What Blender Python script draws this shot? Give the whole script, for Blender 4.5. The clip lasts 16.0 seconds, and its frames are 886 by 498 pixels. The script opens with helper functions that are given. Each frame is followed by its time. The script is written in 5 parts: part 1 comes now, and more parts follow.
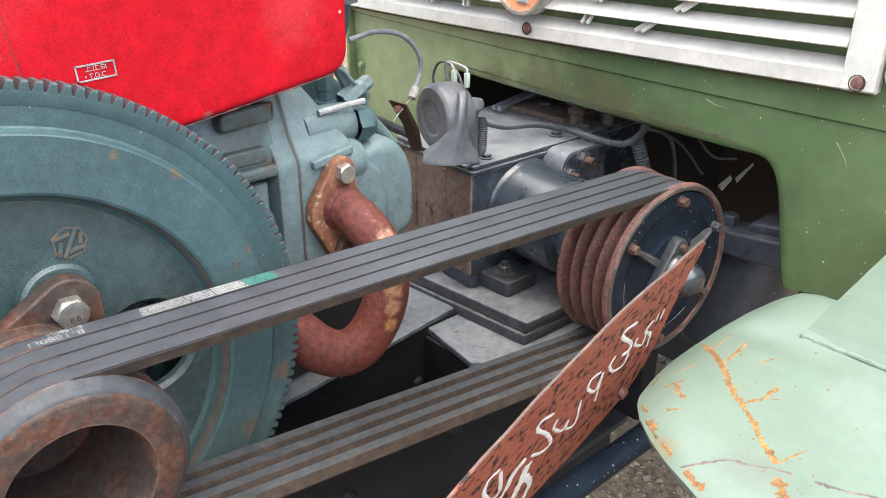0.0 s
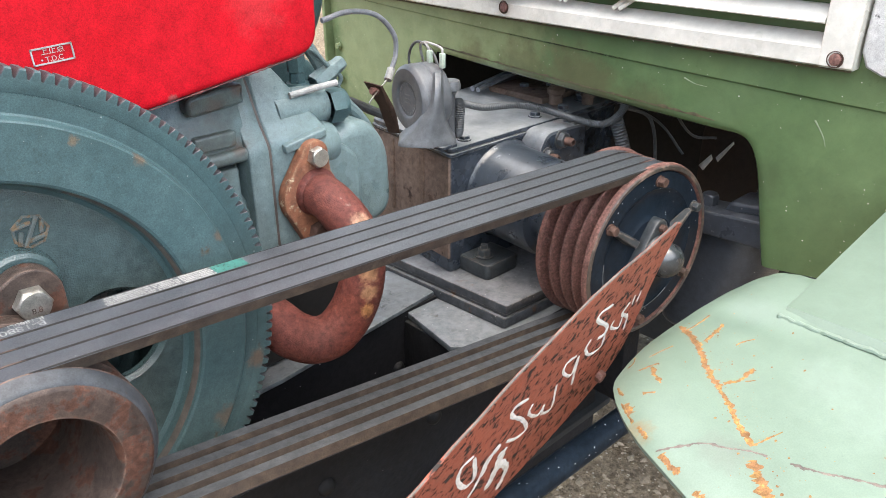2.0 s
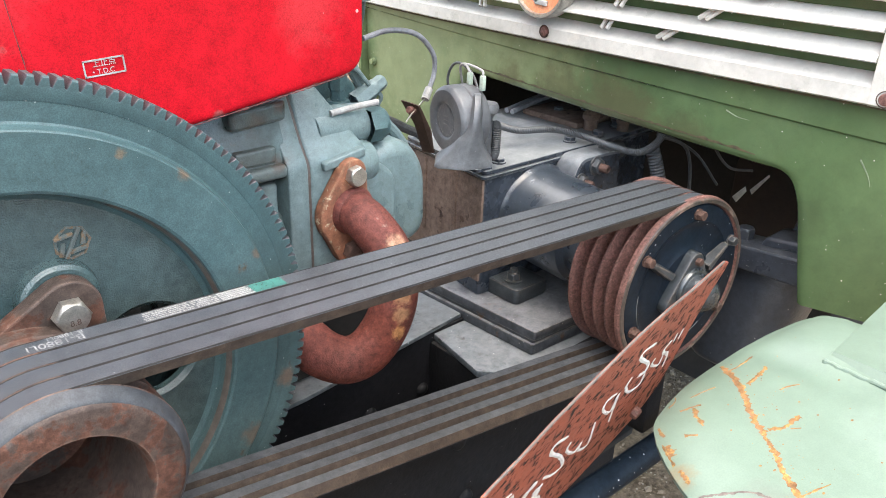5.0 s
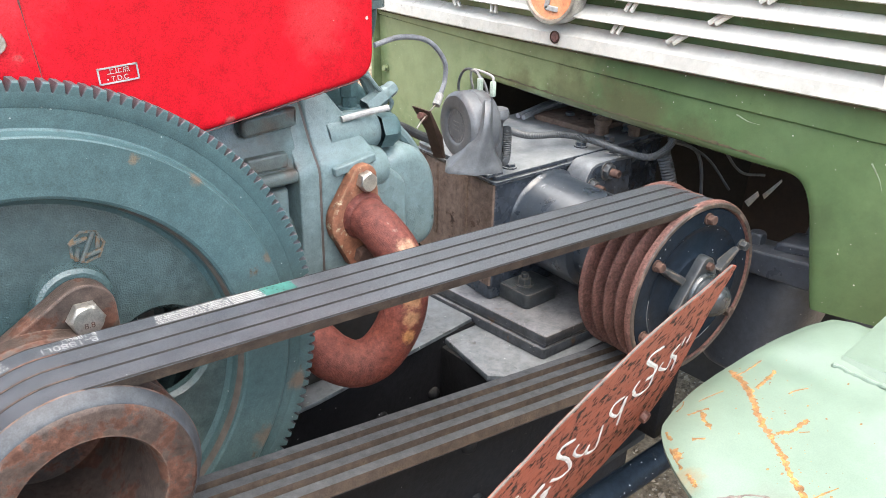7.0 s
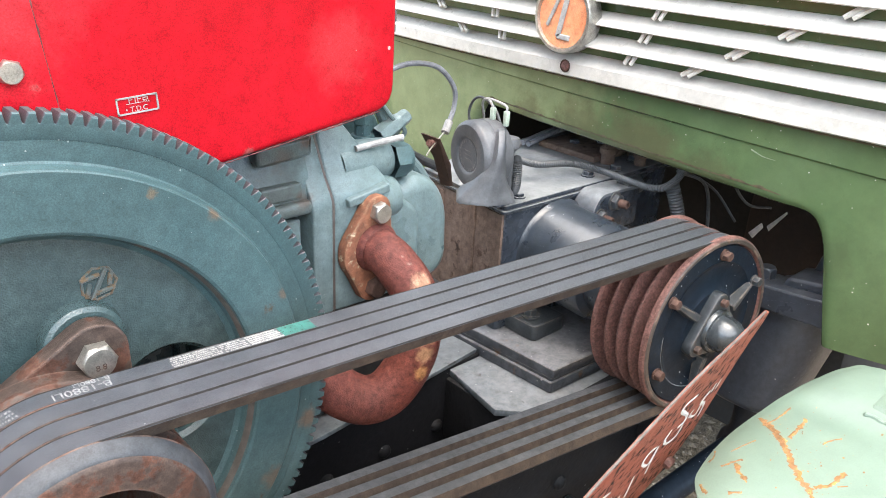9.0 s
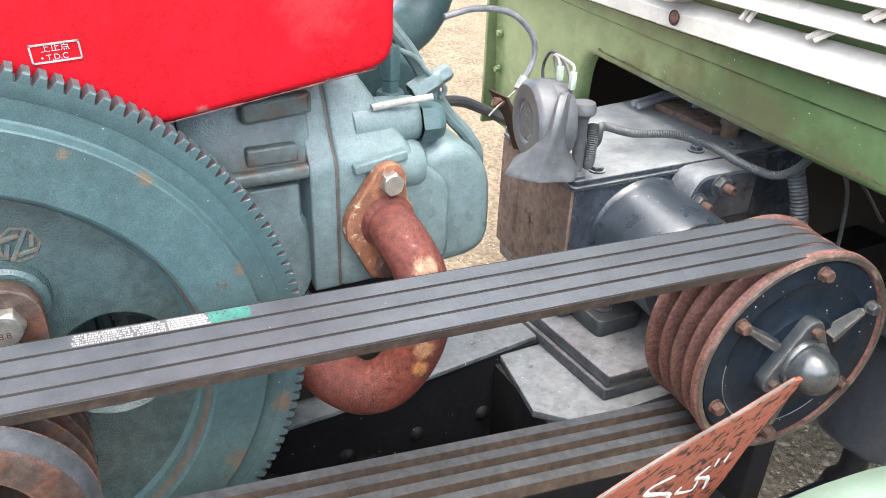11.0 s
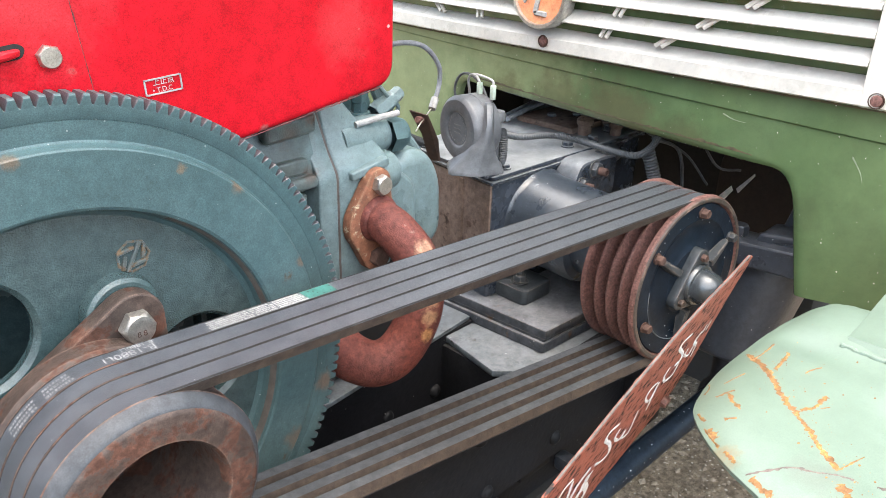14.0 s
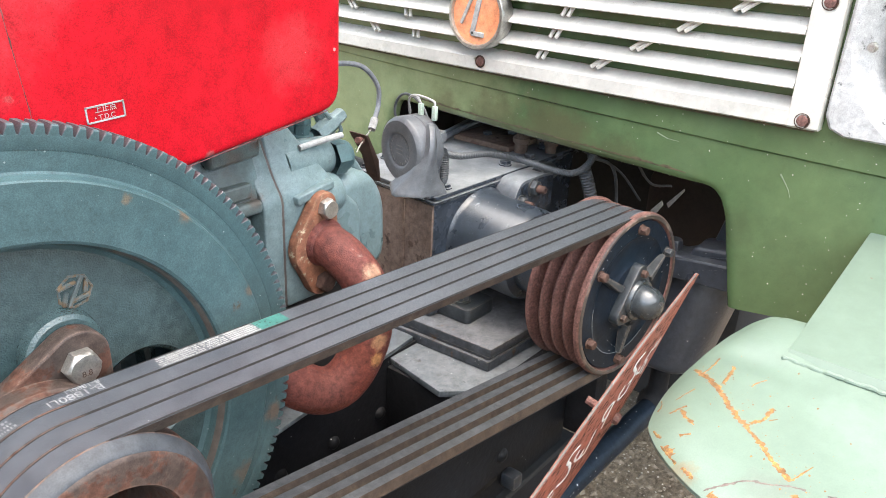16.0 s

::::

▶ **To be done**: Transcribe the full listing above exactly, with the images removed.

▶ **Exercise output**:
What Blender Python script draws this shot? Give the whole script, for Blender 4.5. The clip lasts 16.0 seconds, and its frames are 886 by 498 pixels. The script opens with helper functions that are given. Each frame is followed by its time. The script is written in 5 parts: part 1 comes now, and more parts follow.
0.0 s
2.0 s
5.0 s
7.0 s
9.0 s
11.0 s
14.0 s
16.0 s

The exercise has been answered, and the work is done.